Nonetheless, many mixed-race folks proudly tout their one-drop Black identity. Harris’ Indian mother understood she was rearing Black daughters, however often they dressed in saris and visited India. Like millions of Black folks, she understood Blackness’ diverse expressions.
Trump’s argument that Harris pivoted from her Indian to her Black identity also flies in the face of the facts of Harris’ biography, her education at Howard University and her affiliation with the Black sorority Alpha Kappa Alpha. Trump’s narrative that Black people pimp their race for social gain appeals to those who believe that Black progress comes at the expense of white prosperity. Vance’s vacuous turn of phrase reflects his faux shrill-billy white resentment of Harris’ cosmopolitan Blackness.
Ironically, that cosmopolitan vision of Blackness is at the heart of the Lamar and Drake dustup. Their kerfuffle — playing out fiercely this spring in a series of releases — is a battle over cultural cachet, racial authenticity and group pride. And it exposes a provincialism that undercuts the global currents of hip-hop.
In his hit “Not Like Us,” Lamar accuses Drake of being a “colonizer” because Drake supposedly “run[s]” to Atlanta to partner with some of the paragons of its trap music to bolster his Blackness. Lamar’s argument echoes long-standing criticisms that Drake’s biracial Canadian roots render him suspect as a bona fide Black artist. Drake’s artistic experimentation with different accents and musical genres has prompted many to claim, as Vance did with Harris, that Drake is a phony.
Lamar’s beef with Drake is rooted in a parochial, claustrophobic vision of Blackness.
Drake grew up in Toronto the son of a Jewish Canadian mother; he spent summers in Memphis, Tenn., with his Black American musician father. His artistic tastes were deeply influenced by a wide swath of the Black diaspora — Afro-Caribbeans, Londoners, American Southerners, especially Memphians, and Torontonians. The multicultural makeup of Toronto, with its sizable Italian, Portuguese, Jamaican and Filipino immigrant populations, also fed his musical appetite.

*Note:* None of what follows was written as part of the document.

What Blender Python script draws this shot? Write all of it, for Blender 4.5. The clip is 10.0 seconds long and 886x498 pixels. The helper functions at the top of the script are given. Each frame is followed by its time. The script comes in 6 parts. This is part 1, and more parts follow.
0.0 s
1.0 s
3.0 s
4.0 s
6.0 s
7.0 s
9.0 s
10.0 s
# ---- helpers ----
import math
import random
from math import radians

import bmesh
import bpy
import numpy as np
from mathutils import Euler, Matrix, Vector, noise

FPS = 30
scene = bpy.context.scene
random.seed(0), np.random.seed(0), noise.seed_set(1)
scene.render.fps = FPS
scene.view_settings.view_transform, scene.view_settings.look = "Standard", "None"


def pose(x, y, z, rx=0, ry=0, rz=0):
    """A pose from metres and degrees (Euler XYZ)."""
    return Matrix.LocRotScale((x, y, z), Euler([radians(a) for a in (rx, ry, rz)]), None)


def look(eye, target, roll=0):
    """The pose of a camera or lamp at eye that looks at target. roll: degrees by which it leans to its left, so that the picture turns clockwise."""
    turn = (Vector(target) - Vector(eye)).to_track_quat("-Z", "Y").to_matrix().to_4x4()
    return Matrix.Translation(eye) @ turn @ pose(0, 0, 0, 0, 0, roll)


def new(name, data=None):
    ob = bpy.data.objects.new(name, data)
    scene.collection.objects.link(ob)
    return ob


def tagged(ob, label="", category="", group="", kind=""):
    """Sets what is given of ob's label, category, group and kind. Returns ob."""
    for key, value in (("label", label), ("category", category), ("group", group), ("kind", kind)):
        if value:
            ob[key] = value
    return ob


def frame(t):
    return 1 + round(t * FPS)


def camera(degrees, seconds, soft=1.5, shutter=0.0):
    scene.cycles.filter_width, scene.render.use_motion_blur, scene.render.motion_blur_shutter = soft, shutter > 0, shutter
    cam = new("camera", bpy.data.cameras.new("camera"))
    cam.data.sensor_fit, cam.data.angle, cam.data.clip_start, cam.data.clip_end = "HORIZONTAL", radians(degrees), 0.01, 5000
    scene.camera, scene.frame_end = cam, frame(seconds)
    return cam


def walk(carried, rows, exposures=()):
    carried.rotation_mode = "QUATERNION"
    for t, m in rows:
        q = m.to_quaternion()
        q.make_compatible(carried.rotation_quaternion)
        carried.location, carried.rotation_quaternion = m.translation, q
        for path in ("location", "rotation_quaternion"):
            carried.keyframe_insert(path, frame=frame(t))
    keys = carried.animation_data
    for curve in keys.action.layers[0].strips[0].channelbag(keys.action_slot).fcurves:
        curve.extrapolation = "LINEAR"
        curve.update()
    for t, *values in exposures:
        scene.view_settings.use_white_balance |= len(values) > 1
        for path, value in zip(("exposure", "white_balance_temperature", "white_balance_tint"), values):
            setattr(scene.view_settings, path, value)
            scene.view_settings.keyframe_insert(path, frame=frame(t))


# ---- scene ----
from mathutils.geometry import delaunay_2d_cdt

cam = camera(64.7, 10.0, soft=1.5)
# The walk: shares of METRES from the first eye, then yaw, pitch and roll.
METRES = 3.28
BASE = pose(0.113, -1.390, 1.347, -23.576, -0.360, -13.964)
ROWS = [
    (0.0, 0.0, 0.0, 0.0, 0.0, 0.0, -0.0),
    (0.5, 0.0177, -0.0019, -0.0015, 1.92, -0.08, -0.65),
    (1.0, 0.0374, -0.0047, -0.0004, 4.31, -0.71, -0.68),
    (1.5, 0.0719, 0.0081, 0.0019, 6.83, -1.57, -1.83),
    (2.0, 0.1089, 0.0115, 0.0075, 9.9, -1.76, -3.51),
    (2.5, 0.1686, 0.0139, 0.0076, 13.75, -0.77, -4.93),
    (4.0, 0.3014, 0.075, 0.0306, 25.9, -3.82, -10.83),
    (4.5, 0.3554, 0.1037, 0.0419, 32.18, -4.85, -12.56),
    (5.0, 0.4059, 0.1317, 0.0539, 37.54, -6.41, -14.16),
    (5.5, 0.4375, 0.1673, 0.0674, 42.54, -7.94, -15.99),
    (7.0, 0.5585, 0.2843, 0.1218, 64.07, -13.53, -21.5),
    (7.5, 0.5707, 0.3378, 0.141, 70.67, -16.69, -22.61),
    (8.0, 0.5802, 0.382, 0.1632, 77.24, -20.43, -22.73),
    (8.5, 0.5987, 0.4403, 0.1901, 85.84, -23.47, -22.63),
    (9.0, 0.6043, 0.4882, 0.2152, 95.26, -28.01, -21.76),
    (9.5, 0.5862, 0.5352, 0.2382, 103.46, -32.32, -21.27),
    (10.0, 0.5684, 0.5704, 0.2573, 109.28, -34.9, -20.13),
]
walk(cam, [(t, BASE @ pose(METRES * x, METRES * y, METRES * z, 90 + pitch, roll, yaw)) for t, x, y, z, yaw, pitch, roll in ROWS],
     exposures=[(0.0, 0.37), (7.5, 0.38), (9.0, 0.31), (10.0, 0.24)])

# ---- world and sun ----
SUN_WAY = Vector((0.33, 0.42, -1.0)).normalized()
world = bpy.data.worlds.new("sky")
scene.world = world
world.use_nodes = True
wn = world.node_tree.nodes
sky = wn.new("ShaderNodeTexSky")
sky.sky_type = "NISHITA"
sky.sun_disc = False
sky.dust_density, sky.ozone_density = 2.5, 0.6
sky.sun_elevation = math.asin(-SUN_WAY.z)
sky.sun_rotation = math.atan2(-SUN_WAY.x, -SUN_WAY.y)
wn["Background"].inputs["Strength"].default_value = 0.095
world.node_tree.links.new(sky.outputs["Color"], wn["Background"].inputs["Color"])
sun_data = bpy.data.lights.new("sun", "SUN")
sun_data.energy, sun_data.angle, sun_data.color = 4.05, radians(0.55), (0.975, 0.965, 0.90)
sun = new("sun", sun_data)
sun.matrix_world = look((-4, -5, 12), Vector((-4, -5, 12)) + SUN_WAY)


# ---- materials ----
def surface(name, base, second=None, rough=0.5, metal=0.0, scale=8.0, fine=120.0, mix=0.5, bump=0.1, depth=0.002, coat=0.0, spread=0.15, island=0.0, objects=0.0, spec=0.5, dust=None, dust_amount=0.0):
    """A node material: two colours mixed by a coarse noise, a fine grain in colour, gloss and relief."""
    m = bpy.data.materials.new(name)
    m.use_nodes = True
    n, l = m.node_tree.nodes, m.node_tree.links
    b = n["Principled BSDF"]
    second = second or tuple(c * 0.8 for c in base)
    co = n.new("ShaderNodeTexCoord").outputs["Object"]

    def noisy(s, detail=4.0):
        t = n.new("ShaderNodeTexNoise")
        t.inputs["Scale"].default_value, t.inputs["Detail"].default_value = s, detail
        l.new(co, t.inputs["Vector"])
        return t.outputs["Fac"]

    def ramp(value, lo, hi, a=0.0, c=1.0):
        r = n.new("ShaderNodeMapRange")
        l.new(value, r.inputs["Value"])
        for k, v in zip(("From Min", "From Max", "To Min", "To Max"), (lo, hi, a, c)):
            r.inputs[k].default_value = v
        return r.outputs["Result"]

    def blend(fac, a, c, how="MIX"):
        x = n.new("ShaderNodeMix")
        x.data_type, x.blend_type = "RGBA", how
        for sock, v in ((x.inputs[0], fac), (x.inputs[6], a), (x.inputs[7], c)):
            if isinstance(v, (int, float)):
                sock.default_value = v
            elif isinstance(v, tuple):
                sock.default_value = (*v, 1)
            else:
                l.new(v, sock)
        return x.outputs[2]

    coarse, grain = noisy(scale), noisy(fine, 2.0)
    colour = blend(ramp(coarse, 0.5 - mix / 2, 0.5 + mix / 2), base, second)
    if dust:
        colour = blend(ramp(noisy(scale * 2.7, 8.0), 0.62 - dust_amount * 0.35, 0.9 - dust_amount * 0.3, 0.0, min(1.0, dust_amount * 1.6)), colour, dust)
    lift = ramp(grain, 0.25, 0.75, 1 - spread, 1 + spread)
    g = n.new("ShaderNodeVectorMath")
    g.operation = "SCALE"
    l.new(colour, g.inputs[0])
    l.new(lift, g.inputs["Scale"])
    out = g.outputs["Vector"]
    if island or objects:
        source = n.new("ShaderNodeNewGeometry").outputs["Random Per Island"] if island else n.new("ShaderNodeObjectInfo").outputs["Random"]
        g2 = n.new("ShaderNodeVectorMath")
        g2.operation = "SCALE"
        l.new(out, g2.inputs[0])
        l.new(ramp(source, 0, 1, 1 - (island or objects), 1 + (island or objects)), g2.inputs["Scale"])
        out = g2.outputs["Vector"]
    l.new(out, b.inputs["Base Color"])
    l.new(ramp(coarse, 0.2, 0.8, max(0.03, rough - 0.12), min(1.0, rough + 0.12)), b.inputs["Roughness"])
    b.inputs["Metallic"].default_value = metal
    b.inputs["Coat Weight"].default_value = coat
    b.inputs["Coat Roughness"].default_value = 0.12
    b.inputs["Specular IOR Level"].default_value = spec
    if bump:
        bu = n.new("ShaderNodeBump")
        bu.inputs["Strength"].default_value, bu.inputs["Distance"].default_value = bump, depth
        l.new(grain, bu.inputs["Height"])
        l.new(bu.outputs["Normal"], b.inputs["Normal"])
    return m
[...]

The argument that Drake is somehow a culture vulture who appropriates varieties of Black culture misunderstands not only his influences but hip-hop as an art form with universal reach. Drake’s critics seek to confine it, and Black culture in general, to the United States, which received far fewer Black folks in the slave trade than, say, Peru, Mexico, Brazil and Jamaica.
Oddly enough, the attempt to define him as a colonizer overlooks how Black people in the United States often believe that our Blackness is superior to that of other Black people, itself a colonial view that is far more problematic than anything of which Drake might be accused. And given that Canada offered a prominent pathway to freedom for those who escaped American slavery, it is utterly bizarre to paint Drake as somehow alien or an enemy of hip-hop because he is Canadian and not from Compton or Detroit.
At a Trump rally in Charlotte, N.C., a white female commentator sought to remind Black Americans that Harris “is not one of you.” Lamar’s “Not Like Us” is unfortunately propelled by much the same limiting racial logic. As we fight to expel the racially troubling ideas and mischaracterizations Trump and Vance voice about Kamala Harris, Black folk must be careful not to permit those very same ideas in through the back door of our culture.
Michael Eric Dyson is a professor of African American studies at Vanderbilt University and the author, most recently, of “Entertaining Race: Performing Blackness in America.”